2. August 2014, Schwetzingen, Cafe Montreux

Heartblood & Handcraft

Cause I’m a picker
I’m a grinner
I’m a lover
And I’m a sinner
I play my music in the sun

I’m a joker
I’m a smoker
I’m a midnight toker
I sure don’t want to hurt no one

Ich bitte um Absolution, schon wieder ’ne Cover-Band, die’s drauf hat, wer da Methode des Rezensenten vermutet, täuscht sich gewaltig. Die Frage nach der Qual der Wahl stellt sich erst gar nicht.

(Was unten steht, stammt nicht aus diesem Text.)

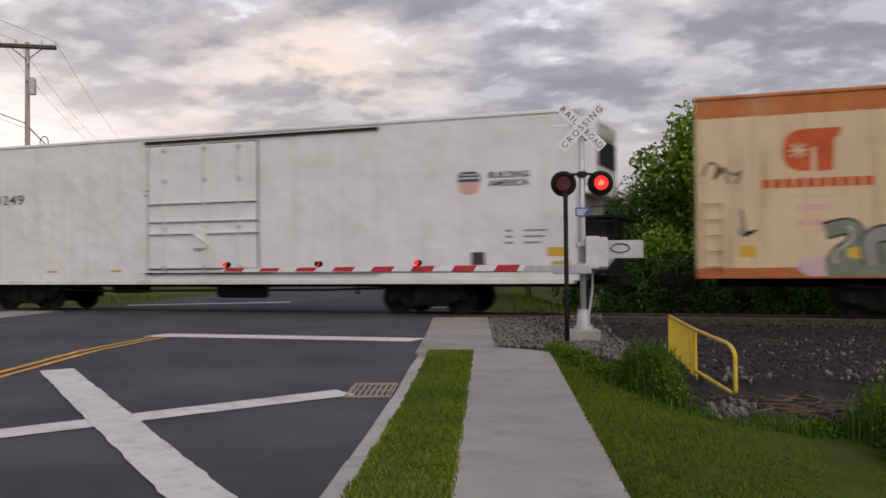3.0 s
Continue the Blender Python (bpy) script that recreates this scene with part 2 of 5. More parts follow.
M_OLD_WHITE = surf("old_white_car_paint", (0.72, 0.685, 0.625), (0.80, 0.775, 0.725), 0.6, 0.5, 0.06, stain=((0.52, 0.42, 0.31), 0.9, 0.5), streak=((0.42, 0.34, 0.26), 2.0, 0.5))
M_DOOR_TAN = surf("weathered_door_paint", (0.62, 0.51, 0.38), (0.70, 0.61, 0.48), 0.9, 0.6, 0.08, stain=((0.38, 0.24, 0.13), 1.6, 0.6), streak=((0.34, 0.20, 0.11), 3.0, 0.7))
M_RUST = surf("rusty_iron", (0.13, 0.065, 0.04), (0.22, 0.12, 0.07), 3.0, 0.85, 0.4)
M_RUST_STREAK = surf("rust_streak_paint", (0.42, 0.26, 0.10), (0.56, 0.40, 0.22), 1.5, 0.7, 0.05, streak=((0.30, 0.16, 0.07), 3.0, 0.8))
M_BLACK = surf("black_iron", (0.012, 0.012, 0.013), (0.028, 0.026, 0.026), 3.0, 0.75, 0.3)
M_BOGIE = surf("dirty_truck_iron", (0.010, 0.009, 0.009), (0.026, 0.022, 0.020), 3.0, 0.85, 0.4)
M_DARKGAP = surf("dark_seal", (0.05, 0.045, 0.04), (0.10, 0.085, 0.07), 5.0, 0.8, 0.2)
M_UNIT = surf("white_unit_paint", (0.72, 0.71, 0.70), (0.80, 0.79, 0.78), 1.5, 0.4, 0.05)
M_BLUE = surf("blue_sign_paint", (0.03, 0.075, 0.27), (0.045, 0.10, 0.33), 3.0, 0.5, 0.05)
M_NAVY = surf("navy_band_paint", (0.028, 0.05, 0.17), (0.04, 0.065, 0.21), 2.0, 0.5, 0.05)
M_LABEL_YELLOW = surf("yellow_decal", (0.62, 0.36, 0.03), (0.70, 0.43, 0.05), 4.0, 0.6, 0.05, stain=((0.35, 0.2, 0.05), 3.0, 0.4))
M_INK = surf("black_lettering", (0.035, 0.033, 0.035), (0.07, 0.066, 0.066), 4.0, 0.7, 0.05)
M_GREYINK = surf("faded_lettering", (0.20, 0.19, 0.185), (0.32, 0.30, 0.29), 4.0, 0.7, 0.05)
M_INKBLUE = surf("dark_blue_lettering", (0.05, 0.06, 0.10), (0.11, 0.12, 0.16), 3.0, 0.7, 0.05)
M_REDINK = surf("red_underline_paint", (0.42, 0.13, 0.08), (0.52, 0.22, 0.14), 3.0, 0.7, 0.05)
M_PINK = surf("faded_red_paint", (0.62, 0.36, 0.32), (0.70, 0.46, 0.41), 3.0, 0.6, 0.05)
M_GALV = surf("galvanised_steel", (0.46, 0.46, 0.47), (0.58, 0.58, 0.59), 4.0, 0.5, 0.08, metal=0.35, stain=((0.33, 0.32, 0.31), 3.0, 0.4))
M_GREYBOX = surf("grey_enamel", (0.50, 0.50, 0.50), (0.60, 0.60, 0.595), 2.0, 0.5, 0.05, stain=((0.36, 0.34, 0.32), 3.0, 0.4))
M_SIGN_WHITE = surf("white_sign_sheet", (0.74, 0.74, 0.74), (0.80, 0.80, 0.80), 4.0, 0.45, 0.03)
M_ARM_RED = surf("red_reflective_sheet", (0.45, 0.025, 0.03), (0.55, 0.04, 0.045), 4.0, 0.45, 0.03)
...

Welde-Fest? Eine Promo-Veranstaltung auf dem eigenen Firmengelände mit dreifuffzig für´s Bier? Neverever!
Backfischfest? Gerangel und Geschubse mit postpubertären Biertrinkern am Basislager, die nach 3 x 0,33 l kapitulieren (weil entweder die Kohle alle oder, was wahrscheinlicher ist, zu viel vorgeglüht wurde) und die Innung blamieren. Die völlig entblödet „Alice? Who the fuck is Alice?” grölen. Plebse und Prolls die Identität bestenfalls für ’nen Perso halten?
Nein, das brauchen wir nicht, niemals.

Also, auf zu Pitsches, dem letzten echten Rock-Biergarten in der Umgebung. Flagge zeigen gegen die Walldorfer Umklammerung.
Ein paar Songs von den Midnight Tokers verpassen wir. Sind spät dran heute, es ist voll. Wochenende, Sommer, Sonne, alles lacht … und „Quinn The Eskimo“ – bei 30 Grad. Einer der wenigen Songs, der schon gecovert wurde (1967) bevor der Komponist ihn überhaupt veröffentlichte (1970). Die Leser unserer Seite kennen beide. Davon ist unbedingt auszugehen.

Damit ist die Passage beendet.